Pistachio (or Pumpkin Seed) Crusted Tofu
Pumpkin Seed Crusted Tofu with Truffle Cream Sauce |
1 block tofu, extra firm
½ C unsalted pistachios (or unsalted pumpkin seeds)
1/4 C vegan butter, softened
1/4 t ground ginger
1/4 t mustard seeds*
1/4 t cumin
1/4 t curry powder
1/2 t turmeric
Press the tofu to squeeze out the water. I put it on a cutting board, and place a pan or a big book (wrapped in a kitchen towel) on it to press down.
Once dry, cut the block of tofu lengthwise to make two slices. Then cut each slice diagonally to create 4 triangles, resulting in a total of 8 tofu triangles.
Put the pistachios or pumpkin seeds in the food processor to grind them (a blender or stick blender would do the same). Put them in a bowl. You can substitute other nuts (cashews would be yummy!).
Put the vegan butter in a saucepan and melt on the stove over medium heat. Stir in all spices. Turn off heat.

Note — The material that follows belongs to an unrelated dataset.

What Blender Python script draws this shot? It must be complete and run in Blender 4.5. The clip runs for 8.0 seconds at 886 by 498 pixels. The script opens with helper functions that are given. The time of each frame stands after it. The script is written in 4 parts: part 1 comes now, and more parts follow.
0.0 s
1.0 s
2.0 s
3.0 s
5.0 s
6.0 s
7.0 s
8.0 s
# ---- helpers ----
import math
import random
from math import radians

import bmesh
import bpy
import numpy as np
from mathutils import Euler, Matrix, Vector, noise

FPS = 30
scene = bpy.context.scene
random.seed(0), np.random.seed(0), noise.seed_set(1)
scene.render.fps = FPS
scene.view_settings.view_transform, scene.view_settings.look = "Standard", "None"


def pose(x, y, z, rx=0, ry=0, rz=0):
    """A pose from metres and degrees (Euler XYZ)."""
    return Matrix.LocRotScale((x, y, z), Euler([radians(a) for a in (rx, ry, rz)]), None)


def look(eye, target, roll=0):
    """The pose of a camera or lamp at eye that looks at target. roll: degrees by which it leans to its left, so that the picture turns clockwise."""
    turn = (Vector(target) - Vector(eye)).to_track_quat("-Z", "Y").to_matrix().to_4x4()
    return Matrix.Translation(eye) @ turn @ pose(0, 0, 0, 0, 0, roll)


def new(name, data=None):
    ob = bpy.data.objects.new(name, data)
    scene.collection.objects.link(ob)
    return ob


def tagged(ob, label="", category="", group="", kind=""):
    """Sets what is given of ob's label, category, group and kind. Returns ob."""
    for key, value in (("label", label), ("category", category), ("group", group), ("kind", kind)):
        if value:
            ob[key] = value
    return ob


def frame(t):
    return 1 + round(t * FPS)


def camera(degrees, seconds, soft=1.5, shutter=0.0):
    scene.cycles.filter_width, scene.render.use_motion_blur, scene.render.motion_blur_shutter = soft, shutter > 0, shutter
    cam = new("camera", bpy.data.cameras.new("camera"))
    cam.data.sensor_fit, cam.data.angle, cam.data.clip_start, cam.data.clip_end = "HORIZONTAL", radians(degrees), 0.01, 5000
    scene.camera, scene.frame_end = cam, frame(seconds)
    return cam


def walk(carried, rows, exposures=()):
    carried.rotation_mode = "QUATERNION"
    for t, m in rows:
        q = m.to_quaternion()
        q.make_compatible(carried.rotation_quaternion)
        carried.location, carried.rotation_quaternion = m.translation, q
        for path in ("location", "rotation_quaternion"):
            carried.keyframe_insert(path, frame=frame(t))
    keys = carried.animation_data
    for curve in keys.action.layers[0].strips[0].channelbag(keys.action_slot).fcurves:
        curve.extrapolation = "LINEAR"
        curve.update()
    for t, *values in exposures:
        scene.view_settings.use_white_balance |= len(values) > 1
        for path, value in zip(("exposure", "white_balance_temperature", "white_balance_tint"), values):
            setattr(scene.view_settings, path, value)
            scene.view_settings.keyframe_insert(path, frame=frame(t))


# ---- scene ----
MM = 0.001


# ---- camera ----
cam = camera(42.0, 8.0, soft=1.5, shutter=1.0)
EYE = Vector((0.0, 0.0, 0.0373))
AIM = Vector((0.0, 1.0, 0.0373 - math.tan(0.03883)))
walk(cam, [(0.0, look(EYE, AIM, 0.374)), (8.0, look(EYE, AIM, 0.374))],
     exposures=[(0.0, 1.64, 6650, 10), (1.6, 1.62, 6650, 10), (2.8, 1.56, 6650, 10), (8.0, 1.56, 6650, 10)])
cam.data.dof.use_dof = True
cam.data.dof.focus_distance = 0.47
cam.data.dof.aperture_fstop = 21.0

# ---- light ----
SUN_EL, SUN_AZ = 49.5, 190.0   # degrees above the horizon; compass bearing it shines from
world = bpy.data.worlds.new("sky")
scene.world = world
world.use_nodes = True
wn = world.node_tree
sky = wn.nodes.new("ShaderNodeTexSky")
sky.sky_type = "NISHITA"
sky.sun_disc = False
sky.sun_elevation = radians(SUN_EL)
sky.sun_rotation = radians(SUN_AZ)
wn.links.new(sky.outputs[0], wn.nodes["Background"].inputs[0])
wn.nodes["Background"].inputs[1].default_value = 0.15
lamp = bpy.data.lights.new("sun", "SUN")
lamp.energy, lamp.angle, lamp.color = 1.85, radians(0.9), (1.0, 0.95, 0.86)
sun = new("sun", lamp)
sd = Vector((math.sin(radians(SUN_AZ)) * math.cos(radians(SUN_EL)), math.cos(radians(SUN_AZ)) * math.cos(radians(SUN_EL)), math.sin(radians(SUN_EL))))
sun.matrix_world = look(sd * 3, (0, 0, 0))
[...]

Use a little of the melted butter or some oil spray to coat the bottom of a baking pan or Pyrex/roasting pan. (A baking sheet would work, too.)
Dip a piece of tofu in the melted butter and spice mixture, flipping it so all sides get covered. Then dip in the bowl of pistachios.
Place in the baking pan. Do this for all tofu pieces. If desired, sprinkle with a little salt and pepper (I don’t think it needs this, but you might). And cover with any leftover ground nuts.
Bake at 375 for 30-35 minutes.
Serve with Truffle Cream Sauce.
*The original recipe calls for ground mustard seed, but through a happy oversight I used whole mustard seeds instead – and I think they add delightful little bursts of flavor and texture!